Some photographs don't ask for permission. They walk into the room, take the best seats, and dare you to look away. That's what Helmut Newton did for over four decades. He didn't seduce you into his images. He confronted you with them.

Born Helmut Neustädter in Berlin in 1920, Newton grew up Jewish in a city that was about to become the worst version of itself. He left Germany in 1938, bounced through Singapore, got interned in Australia, and eventually landed in the world of fashion photography with the kind of restless hunger that only displacement can produce. Nothing about his origin story is soft. And nothing about his work ever tried to be.
Newton shot for French Vogue, American Vogue, Elle, Playboy. He worked with Yves Saint Laurent, Thierry Mugler, Blumarine. But calling him a fashion photographer always felt like calling Kubrick a camera operator. Technically accurate. Spiritually dishonest. Newton used fashion the way a playwright uses a stage. The clothes were there, sure. But they were never the point.
The point was power. Always.

His women don't look at the camera like they need something from you. They look at it like they already have everything. Tall, angular, often nearly or entirely undressed, posed in penthouses and parking garages and cold modernist interiors that feel more like crime scenes than editorials. There's an aggression to his compositions that people still struggle to sit with. The heels are too high. The stare is too direct. The lighting is too precise to be accidental, too cinematic to be documentary.
His Big Nudes series from the early 1980s remains one of the most talked-about bodies of work in photography. Life-size prints of women standing, confrontational, stripped of clothing but loaded with attitude. No vulnerability. No apology. Shot with a Mamiya RZ67 and printed at a scale that forced viewers to deal with the image physically. You couldn't glance at a Big Nude. You had to stand in front of it like it was standing in front of you.
Newton understood something most photographers don't. That nudity and nakedness are two entirely different things. His subjects are nude. They're never naked. The distinction lives in the posture, the jaw, the way a hand rests on a hip like it owns the room and everything in it.

People called his work misogynistic. Others called it feminist. He seemed unbothered by either reading. In interviews he was blunt, funny, a little cruel, completely allergic to pretension. He once said he was a voyeur, and he said it with the kind of calm that made you believe he'd thought about it carefully and decided he was fine with it. His wife, June Newton, who photographed under the name Alice Springs, worked alongside him for decades. Their marriage was its own kind of composition. Two people who understood image-making as a form of negotiation between who's looking and who's being looked at.
What separated Newton from his imitators, and there were many, was taste. Not polite taste. Not restrained taste. The kind of taste that knows exactly how far to push before something collapses into vulgarity. He walked that line like it was a catwalk. His lighting borrowed from noir cinema. His staging borrowed from Hitchcock. His women borrowed from no one.
He shot almost exclusively with available darkness as much as available light. Shadows did half the work. A woman leaning against a marble wall in Monte Carlo, lit from one hard angle, wearing nothing but a pair of stilettos and an expression that could cut glass. That's a Newton photograph. You know it before you see the credit.

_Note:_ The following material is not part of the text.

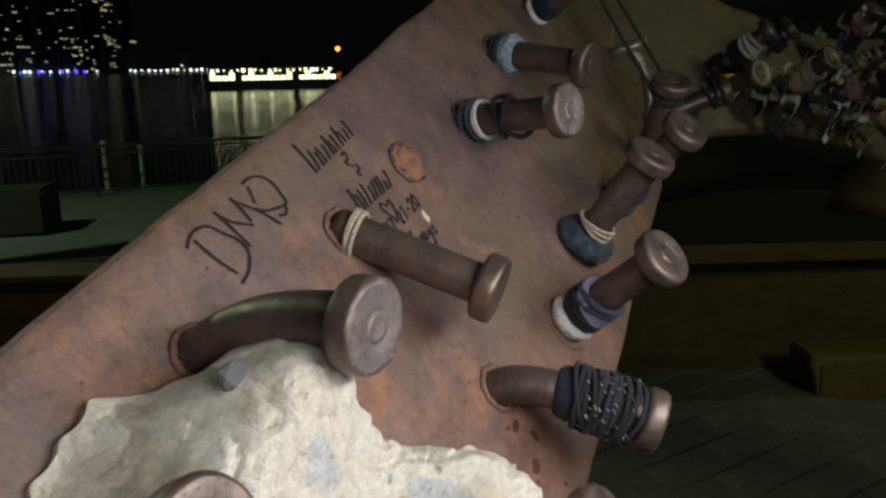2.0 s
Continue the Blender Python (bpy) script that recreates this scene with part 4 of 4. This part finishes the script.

He lived between Monaco, Los Angeles, and Paris. He drove fast. He ate well. He kept working until January 23, 2004, when he lost control of his car pulling out of the Chateau Marmont on Sunset Boulevard and died from his injuries. Even his exit had the composition of a Newton image. Dramatic, precise, impossibly cinematic.
His archive now lives at the Helmut Newton Foundation in Berlin, the city he fled as a teenager. There's something uncomfortably poetic about that. The boy who had to leave came back as the photographs. Thousands of them. Lining the walls of a building that sits in a city that once tried to erase people like him.
Newton never softened. Never pivoted toward warmth or accessibility. He kept making images that asked uncomfortable questions about desire, control, beauty, and who gets to define any of it. The fashion world absorbed him because it had no choice. He was too good to ignore and too sharp to domesticate.
Some photographers make you feel something. Newton made you feel caught.